Ce n’est pas banal qu’une réalisatrice porno donne une conférence à Sciences Po Toulouse. C’est pourtant l’initiative des Sans-Culottes, association féministe de l’IEP à l’occasion de la journée des femmes du 8 mars. Carmina Ama, camgirl, performeuse et réalisatrice porno était l’invitée de la conférence « Porno et féminisme ». L’occasion d’étudier le porno comme un sujet en tant que tel et de débattre sans tabous.

Après un bac scientifique et des études de management, Carmina Ama,  franco-mexicaine de 33 ans s’est lancée dans le milieu du porno, d’abord en tant que journaliste puis en tant que camgirl, performeuse et réalisatrice. En 2013, elle écrit son premier article pour le TagParfait, site majeur spécialisé dans la culture porn.

« Je trouvais intéressant de traiter la pornographie comme un sujet en tant que tel, sans tabous » explique Carmina Ama.

Après un reportage sur le monde des « cams », c’est le déclic, elle se professionnalise en tant que camgirl. Aujourd’hui, elle est également réalisatrice, journaliste et blogueuse.

Clivages et controverses autour de la pornographie

Selon Carmina Ama, le climat politique actuel est anti-porno. Le sujet suscite des clivages et des controverses même au sein des mouvements féministes.

« Sur la pornographie, il y a un assez gros clivage chez les féministes, comme sur ce qui est de la prostitution » explique Anna Toumazoff, présidente des Sans-Culottes.

Ce climat se répercute sur les travailleuses du sexe. Elles sont souvent victimes de cyber-harcèlement. Une libération de la parole des actrices est en cours, dans la continuité du mouvement MeeToo. Nikita Belluci, actrice porno, a tiré la sonnette d’alarme la semaine dernière dans une interview donnée à Konbini. A cause du harcèlement qu’elle subit quotidiennement, cette dernière a renoncé à concevoir un enfant .

« Les travailleuses du sexe sont stigmatisées et mises à l’écart de la société » note Carmina.

Les principales critiques faites au porno se tournent sur la dégradation de l’image de la femme dans ce milieu. Pourtant, pour Carmina, on peut être travailleuse du sexe et féministe. Elle explique : « le fait de devenir travailleuse du sexe m’a donné une conscience politique et féministe « . Elle ajoute : « cela m’a permis de me réaproprier mon corps ». Selon Carmina, les critiques faites aux actrices nient leur liberté à disposer de leur corps.

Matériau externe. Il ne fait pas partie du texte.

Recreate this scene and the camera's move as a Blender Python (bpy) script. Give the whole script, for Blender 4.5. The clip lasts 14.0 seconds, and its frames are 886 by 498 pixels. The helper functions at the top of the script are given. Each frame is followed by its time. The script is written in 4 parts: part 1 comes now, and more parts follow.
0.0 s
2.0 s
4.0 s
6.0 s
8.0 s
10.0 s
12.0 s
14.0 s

Elle précise également que le porno reste de la fiction.

Le porno alternatif : repenser les barrières entre porno « mainstream » et  « féministe »

Internet a complètement bouleversé le milieu pornographique tout en permettant l’émergence de nouveaux acteurs. Parmi eux, les plateformes de vidéo et les sex cams. En France, les deux entreprises majeures restent Dorcel et Jacquie et Michel, du porno « blanc, hétéro-centré, fait par et pour des hommes « , note Carmina.  Cependant, un nouveau type de porno a fait son apparition, communément nommé « porno féministe ». Sa particularité : il met au premier plan le désir des femmes au sein d’une production éthique. On y retrouve les films d’Erika Lust mais également Four Chambers et Crash Pad Series, un porno queer qui maximise la diversité des genres et des corps.

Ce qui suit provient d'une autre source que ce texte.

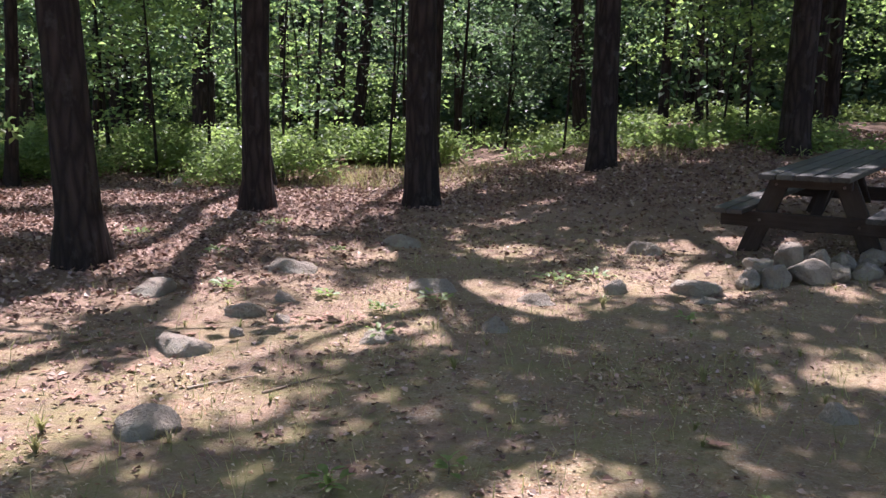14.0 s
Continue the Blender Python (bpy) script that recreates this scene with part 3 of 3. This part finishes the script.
def picnic_table(place, turn, slope):
    root = tagged(new("picnic_table"), "weathered dark wooden picnic table with attached benches", "picnic table")
    root.matrix_basis = pose(*place, 0, -slope, turn)
    L, W = 2.44, 0.72
    w = W / 5
    for i in range(5):
        board("tabletop_plank", L, w - 0.008, 0.042, TABLE_WOOD, root, pose(rng.normal() * 0.006, (i - 2) * w, 0.745, rng.normal() * 0.3, 0, rng.normal() * 0.1))
    for s in (-1, 1):
        for j in (0, 1):
            board("bench_plank", L, 0.135, 0.042, TABLE_WOOD, root, pose(0, s * (0.555 + j * 0.14), 0.43, rng.normal() * 0.4, 0, 0))
    for e in (-1, 1):
        x = e * (L / 2 - 0.28)
        board("bench_support", 1.5, 0.045, 0.14, FRAME_WOOD, root, pose(x + e * 0.05, 0, 0.339, 0, 0, 90))
        board("top_support", 0.66, 0.045, 0.09, FRAME_WOOD, root, pose(x + e * 0.05, 0, 0.679, 0, 0, 90))
        for s in (-1, 1):
            leg = board("leg", 0.82, 0.165, 0.045, FRAME_WOOD, root, pose(x, s * 0.4, 0.345, 0, 0, 0) @ pose(0, 0, 0, s * 22, 0, 0) @ pose(0, 0, 0, 0, 90, 0))
            for h in (0.339, 0.66):
                b = tube_mesh("bolt", [(0, 0, 0), (0.012, 0, 0), (0.016, 0, 0)], [0.012, 0.012, 0.006], BOLT_STEEL, 8)
                bo = part("bolt", b, root)
                bo.location = (x + e * 0.075 if e > 0 else x - 0.09, s * (0.4 + (0.345 - h) * math.tan(radians(22))), h)
        board("brace", 0.78, 0.09, 0.04, FRAME_WOOD, root, pose(x - e * 0.3, 0, 0.5, 0, e * 38, 0))
    return root


picnic_table((0.64, 19.2, float(land(0.64, 19.2)) - 0.07), 63, 5.2)


# ---- stones ----
def stone(x, y, size, sink=0.3, name="stone", label="rounded grey granite stone half sunk in the soil", material=None, group="", turn=None, seed=0, lift=0.0, detail=4):
    """A lumpy, slightly faceted boulder."""
    r = np.random.default_rng(int(abs(x * 97 + y * 53)) + seed)
    bm = bmesh.new()
    bmesh.ops.create_icosphere(bm, subdivisions=detail, radius=1.0)
    cuts = [(Vector(r.normal(size=3)).normalized(), r.uniform(*((0.8, 0.97) if material is SLAB else (0.52, 0.84)))) for _ in range(9)]
    off = Vector(r.uniform(-50, 50, 3))
    for v in bm.verts:
        d = v.co.normalized()
        k = 1.0
        for n, c in cuts:
            t = d.dot(n)
            if t > 0.05:
                k = min(k, c / t + 0.012)
        k *= 1 + 0.15 * noise.noise(d * 1.5 + off) + 0.09 * noise.noise(d * 3.7 + off) + 0.04 * noise.noise(d * 9 + off)
        v.co = Vector((d.x * size[0], d.y * size[1], d.z * size[2])) * k * 0.54
    for f in bm.faces:
        f.smooth = True
    me = bpy.data.meshes.new("stone")
    bm.to_mesh(me)
    bm.free()
    me.materials.append(material or GRANITE)
    ob = new(name, me)
    z = ground_z(x, y) + size[2] * (0.5 - sink) + lift
    ob.matrix_basis = pose(x, y, z, 0, 0, r.uniform(0, 180) if turn is None else turn)
    return tagged(ob, label, "stone", group)


FIRE = "rough grey stone in the fire ring beside the picnic table"
for k, (x, y, w, h, lift) in enumerate(((-0.78, 0.0, 0.46, 0.2, -0.02), (-0.42, 0.05, 0.26, 0.2, 0), (-0.3, 0.18, 0.36, 0.22, 0.05), (-0.2, -0.02, 0.3, 0.24, 0), (-0.06, 0.3, 0.28, 0.3, 0.07),
                                (0.03, 0.0, 0.38, 0.25, 0), (0.17, 0.2, 0.2, 0.2, 0.07), (0.26, -0.05, 0.3, 0.2, 0), (0.36, 0.2, 0.28, 0.24, 0.03), (0.5, 0.0, 0.26, 0.2, 0), (0.62, 0.25, 0.28, 0.2, 0.02),
                                (0.76, -0.02, 0.24, 0.16, 0), (0.92, 0.12, 0.3, 0.22, 0), (1.12, 0.0, 0.34, 0.26, 0), (1.2, 0.25, 0.28, 0.2, 0), (0.98, -0.12, 0.16, 0.12, 0))):
    stone(x, 17.45 + 0.5 * x + y, (w * 0.9, w * 0.72, h * 0.92), 0.25, "fire_ring_stone", FIRE, group="fire ring stones", lift=lift, seed=k)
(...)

« A mon sens, parler de pratiques dégradantes nie le fait que le porno BDSM peut-être féministe et éthique. La plupart du temps, c’est dans le porno BDSM qu’on a les meilleures pratiques de consentement. Il y aussi le contraire, ceux qui se labellisent féministes alors qu’ils ne le sont pas du tout » note Carmina.

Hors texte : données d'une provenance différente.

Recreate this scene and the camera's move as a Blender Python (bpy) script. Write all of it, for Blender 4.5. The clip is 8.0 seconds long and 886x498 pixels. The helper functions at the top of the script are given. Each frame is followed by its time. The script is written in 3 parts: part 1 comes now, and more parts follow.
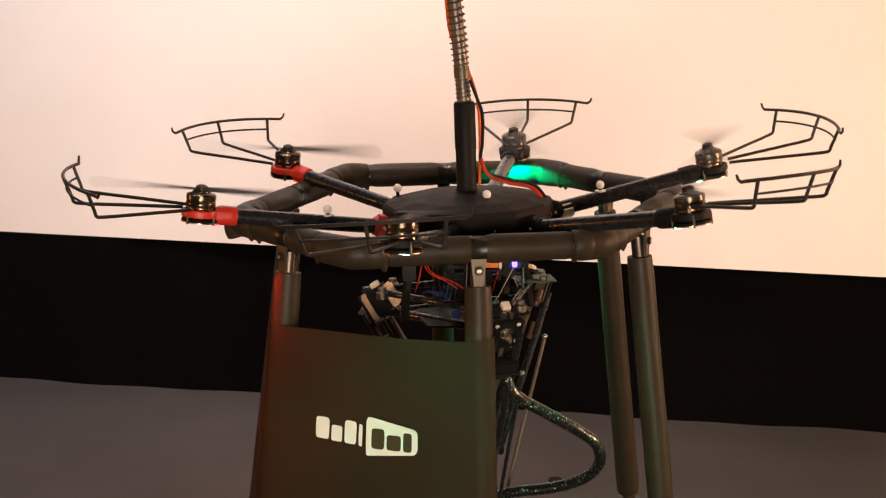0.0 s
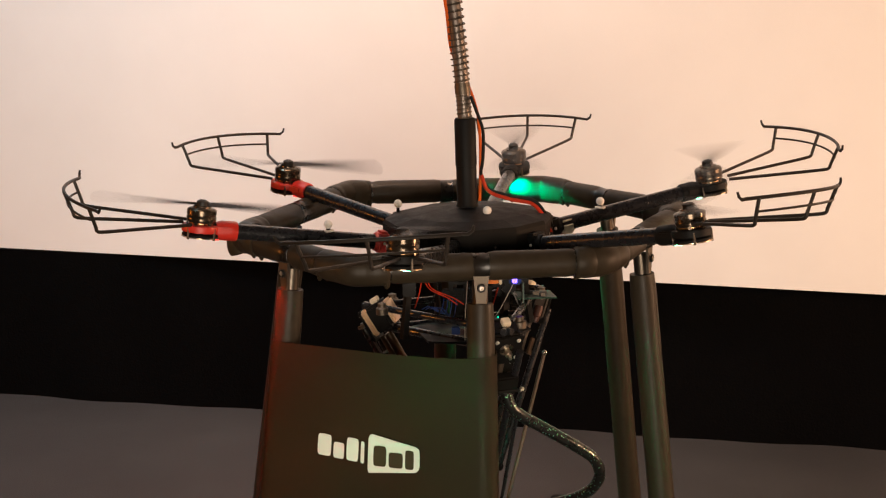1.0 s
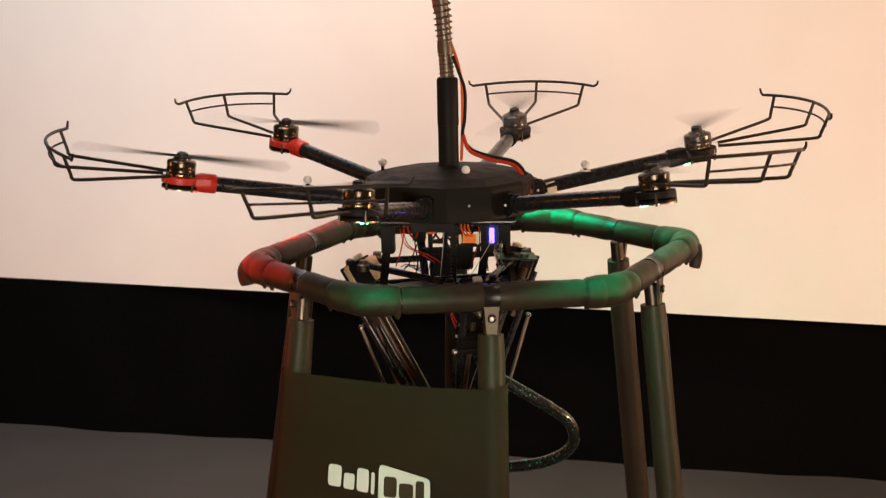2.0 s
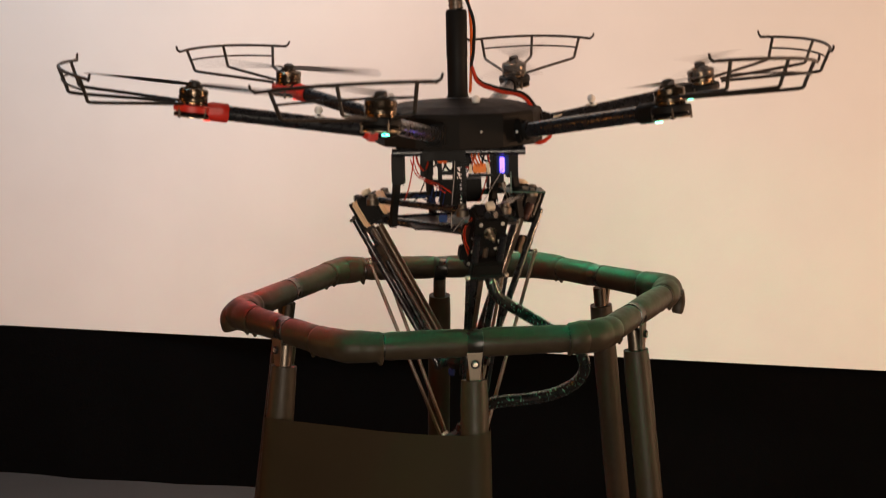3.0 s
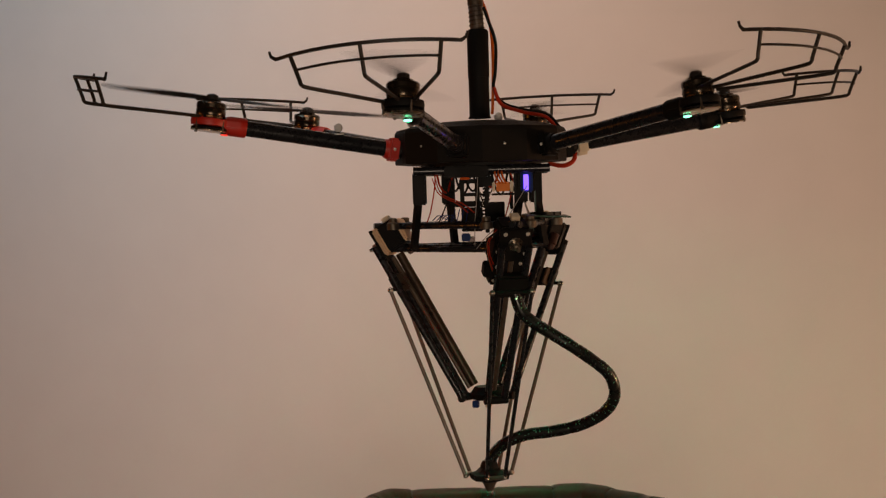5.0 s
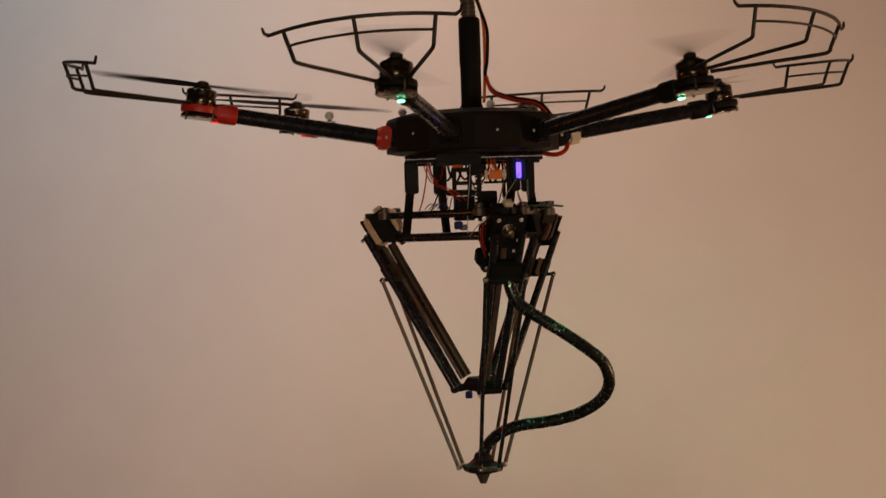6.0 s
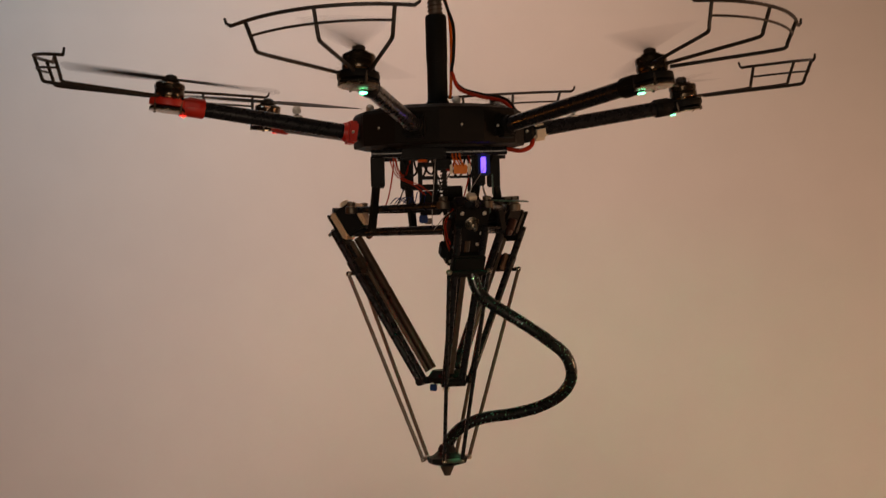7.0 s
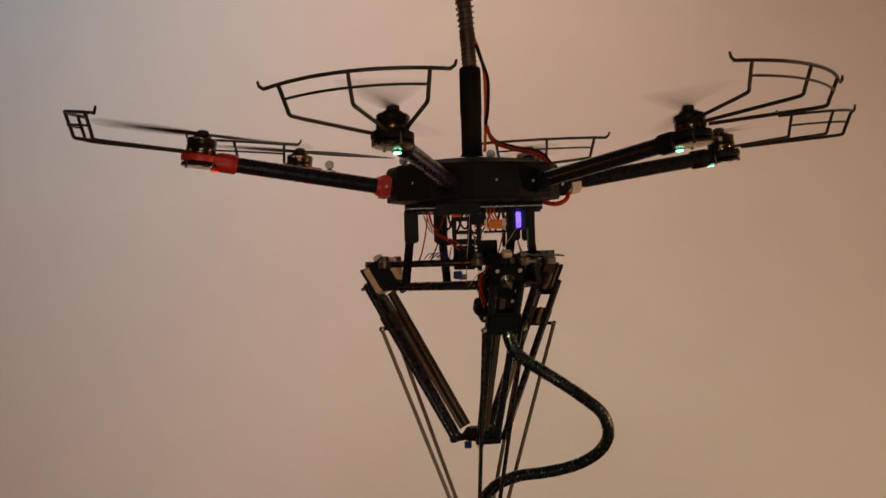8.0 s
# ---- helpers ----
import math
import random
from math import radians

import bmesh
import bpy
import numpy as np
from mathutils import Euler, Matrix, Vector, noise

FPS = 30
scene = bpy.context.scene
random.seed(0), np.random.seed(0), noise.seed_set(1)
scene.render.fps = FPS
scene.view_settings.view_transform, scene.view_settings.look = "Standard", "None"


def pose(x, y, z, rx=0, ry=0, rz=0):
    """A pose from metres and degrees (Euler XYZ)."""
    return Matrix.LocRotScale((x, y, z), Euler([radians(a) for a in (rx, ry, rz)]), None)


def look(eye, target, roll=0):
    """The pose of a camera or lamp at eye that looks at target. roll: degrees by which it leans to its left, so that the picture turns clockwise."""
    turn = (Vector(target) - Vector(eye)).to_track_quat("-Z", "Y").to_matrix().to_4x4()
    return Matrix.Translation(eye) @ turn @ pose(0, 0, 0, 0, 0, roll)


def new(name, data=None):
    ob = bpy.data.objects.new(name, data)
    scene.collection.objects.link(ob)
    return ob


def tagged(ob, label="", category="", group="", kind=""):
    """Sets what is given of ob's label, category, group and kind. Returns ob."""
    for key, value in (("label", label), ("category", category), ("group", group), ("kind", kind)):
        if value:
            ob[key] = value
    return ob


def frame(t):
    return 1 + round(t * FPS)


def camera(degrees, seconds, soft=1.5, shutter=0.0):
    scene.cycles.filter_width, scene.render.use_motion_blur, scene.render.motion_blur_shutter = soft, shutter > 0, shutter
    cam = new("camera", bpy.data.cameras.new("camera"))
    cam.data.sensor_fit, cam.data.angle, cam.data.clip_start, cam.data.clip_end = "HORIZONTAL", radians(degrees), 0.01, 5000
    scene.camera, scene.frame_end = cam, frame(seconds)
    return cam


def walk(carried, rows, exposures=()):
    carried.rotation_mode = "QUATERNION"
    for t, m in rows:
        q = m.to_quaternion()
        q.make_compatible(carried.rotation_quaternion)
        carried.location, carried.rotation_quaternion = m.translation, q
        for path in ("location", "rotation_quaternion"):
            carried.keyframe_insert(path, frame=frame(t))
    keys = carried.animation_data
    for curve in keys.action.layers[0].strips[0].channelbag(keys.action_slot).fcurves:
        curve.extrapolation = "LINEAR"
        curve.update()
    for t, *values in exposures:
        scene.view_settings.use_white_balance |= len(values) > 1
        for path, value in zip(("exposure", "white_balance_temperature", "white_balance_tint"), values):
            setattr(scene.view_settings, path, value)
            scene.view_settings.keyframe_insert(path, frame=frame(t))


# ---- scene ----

D’après Carmina, la distinction entre porno féministe et mainstream est contre-productive. En effet, elle explique :  « parler d’un porno spécifiquement féministe supposerait que toutes les actrices qui font du porno mainstream ne seraient pas féministes. C’est tout à fait faux« . Carmina Ama préfère nommer ce nouveau type de porno « alternatif« . Un porno souvent indépendant, aux revendications éthiques et féministes.